Available Algorithms#
Algorithm |
Action Space |
Use Case |
|---|---|---|
PPO |
Discrete & Continuous |
General-purpose, stable training |
MAPPO |
Discrete |
Multi-agent PPO (independent policies) |
DQN |
Discrete |
Value-based learning |
SAC |
Continuous |
Maximum entropy RL |
PQN |
Discrete |
On-policy Q-learning |
R2D2 |
Discrete |
Recurrent value-based with prioritized replay |
StreamAC |
Discrete |
Online actor-critic with eligibility traces |
GradientPPO |
Discrete & Continuous |
PPO with gradient eligibility traces |
PPO (Proximal Policy Optimization)#
Best for general-purpose training with memory architectures.
from memorax.algorithms import PPO, PPOConfig
config = PPOConfig(
num_envs=8,
num_steps=128,
gae_lambda=0.95,
num_minibatches=4,
update_epochs=4,
normalize_advantage=True,
clip_coefficient=0.2,
clip_value_loss=True,
entropy_coefficient=0.01,
burn_in_length=0,
)
agent = PPO(config, env, env_params, actor, critic, actor_optimizer, critic_optimizer)
Key Parameters#
num_envs: Number of parallel environments for trainingnum_steps: Steps per rollout before updateclip_coefficient: PPO clipping coefficient (0.1-0.3)burn_in_length: Steps to warm up RNN hidden state before computing loss
DQN (Deep Q-Network)#
For discrete action spaces with value-based learning.
from memorax.algorithms import DQN, DQNConfig
config = DQNConfig(
num_envs=8,
tau=1.0,
target_update_frequency=1000,
train_frequency=4,
burn_in_length=0,
)
agent = DQN(config, env, env_params, q_network, optimizer)
SAC (Soft Actor-Critic)#
For continuous control with entropy regularization.
from memorax.algorithms import SAC, SACConfig
config = SACConfig(
num_envs=8,
tau=0.005,
train_frequency=1,
target_update_frequency=1,
target_entropy_scale=0.89,
gradient_steps=1,
burn_in_length=0,
)
agent = SAC(config, env, env_params, actor, critic, critic, actor_optimizer, critic_optimizer, alpha_optimizer)
R2D2 (Recurrent Experience Replay in Distributed RL)#
For discrete action spaces with recurrent networks and prioritized experience replay.
from memorax.algorithms import R2D2, R2D2Config
config = R2D2Config(
num_envs=8,
tau=1.0,
target_update_frequency=500,
train_frequency=10,
burn_in_length=10,
sequence_length=80,
n_step=5,
priority_exponent=0.9,
importance_sampling_exponent=0.6,
)
agent = R2D2(config, env, env_params, q_network, optimizer, buffer, epsilon_schedule, beta_schedule)
Key Features#
Prioritized Episode Replay: Samples sequences weighted by TD-error priorities while respecting episode boundaries
N-step Returns: Computes n-step temporal difference targets for better credit assignment
Burn-in: Initializes hidden state context before computing losses
Double Q-learning: Reduces overestimation bias using online network for action selection
MAPPO (Multi-Agent PPO)#
For multi-agent environments with independent policies.

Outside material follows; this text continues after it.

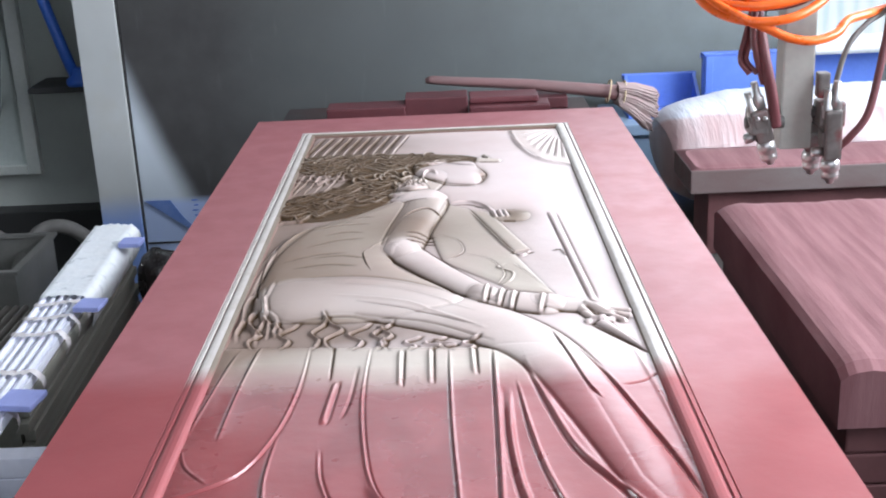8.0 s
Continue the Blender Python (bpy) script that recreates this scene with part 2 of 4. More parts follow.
def wall_paint():
    """Pale wall board that was sprayed over with grey, leaving a pale wedge, and blue low down."""
    m, nt, b = nodes_of("sprayed_wall")
    vec = coords(nt)
    sep = nt.nodes.new("ShaderNodeSeparateXYZ")
    nt.links.new(vec, sep.inputs[0])
    x, z = sep.outputs["X"], sep.outputs["Z"]
    big, mid = noise_of(nt, vec, 1.6, 5), noise_of(nt, vec, 9, 5)
    # grey lightens to the right: dark overspray and window light put into one tone
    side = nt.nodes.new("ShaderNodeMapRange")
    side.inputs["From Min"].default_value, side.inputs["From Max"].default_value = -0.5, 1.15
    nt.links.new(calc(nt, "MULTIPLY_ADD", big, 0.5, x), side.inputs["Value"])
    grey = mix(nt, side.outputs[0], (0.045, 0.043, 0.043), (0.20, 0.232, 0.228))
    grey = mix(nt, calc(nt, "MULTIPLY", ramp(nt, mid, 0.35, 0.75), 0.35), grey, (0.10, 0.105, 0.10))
    run = noise_of(nt, coords(nt, (9, 1, 1.2)), 3, 5)
    grey = mix(nt, calc(nt, "MULTIPLY", ramp(nt, run, 0.62, 0.80), 0.10), grey, (0.34, 0.37, 0.365))
    pale = mix(nt, mid, (0.52, 0.58, 0.64), (0.60, 0.66, 0.70))
    edge = calc(nt, "ADD", calc(nt, "MULTIPLY_ADD", z, 0.40, x), calc(nt, "MULTIPLY", big, 0.05))
    n = nt.nodes.new("ShaderNodeMapRange")
    n.interpolation_type = "SMOOTHSTEP"
    n.inputs["From Min"].default_value, n.inputs["From Max"].default_value = -0.735, -0.635
    nt.links.new(edge, n.inputs["Value"])
    col = mix(nt, n.outputs[0], pale, grey)
    low = nt.nodes.new("ShaderNodeMapRange")
    low.inputs["From Min"].default_value, low.inputs["From Max"].default_value = 0.40, 0.37
    nt.links.new(z, low.inputs["Value"])
    lf = nt.nodes.new("ShaderNodeMath")
    lf.operation = "LESS_THAN"
    lf.inputs[1].default_value = -0.72
    nt.links.new(x, lf.inputs[0])
    col = mix(nt, calc(nt, "MULTIPLY", low.outputs[0], lf.outputs[0]), col, (0.44, 0.55, 0.79))
    nt.links.new(col, b.inputs["Base Color"])
    b.inputs["Roughness"].default_value = 0.55
    bump(nt, b, mid, 0.15)
    return m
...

from memorax.algorithms import MAPPO, MAPPOConfig
config = MAPPOConfig(
num_envs=8,
num_steps=128,
gae_lambda=0.95,
num_minibatches=4,
update_epochs=4,
normalize_advantage=True,
clip_coefficient=0.2,
clip_value_loss=True,
entropy_coefficient=0.01,
)
agent = MAPPO(config, env, env_params, actor, critic, optimizer, optimizer)
StreamAC (Actor-Critic with Eligibility Traces)#
Online actor-critic with lambda-weighted eligibility traces for true online learning.
from memorax.algorithms import StreamAC, StreamACConfig
config = StreamACConfig(
num_envs=8,
trace_lambda=0.9,
actor_lr=3e-4,
critic_lr=1e-3,
entropy_coefficient=0.01,
)
agent = StreamAC(config, env, env_params, actor, critic)
GradientPPO#
PPO variant with gradient eligibility traces for improved credit assignment in recurrent networks.
from memorax.algorithms import GradientPPO, GradientPPOConfig
config = GradientPPOConfig(
num_envs=8,
num_steps=128,
gae_lambda=0.95,
num_minibatches=4,
update_epochs=4,
normalize_advantage=True,
clip_coefficient=0.2,
clip_value_loss=True,
entropy_coefficient=0.01,
regularization_coefficient=0.1,
truncation_length=16,
)
agent = GradientPPO(config, env, env_params, actor, critic, optimizer, optimizer)
Training Loop Pattern#
All algorithms follow the same interface. Use lox.spool to capture logged metrics from train and evaluate:
import lox
key, init_key = jax.random.split(key)
state = agent.init(init_key)
key, warmup_key = jax.random.split(key)
state = agent.warmup(warmup_key, state, num_steps=10_000)
train = lox.spool(agent.train)
key, train_key = jax.random.split(key)
state, logs = train(train_key, state, num_steps=100_000)
evaluate = lox.spool(agent.evaluate)
key, eval_key = jax.random.split(key)
state, eval_logs = evaluate(eval_key, state, num_steps=100)
Burn-in for Recurrent Networks#
When using RNNs/SSMs with off-policy algorithms (DQN, SAC, R2D2) or on-policy algorithms (PPO), use burn-in to establish hidden state context before computing losses:
config = PPOConfig(burn_in_length=20, ...)
config = DQNConfig(burn_in_length=20, ...)
The first burn_in_length steps of each sequence are replayed without gradients to initialize the hidden state.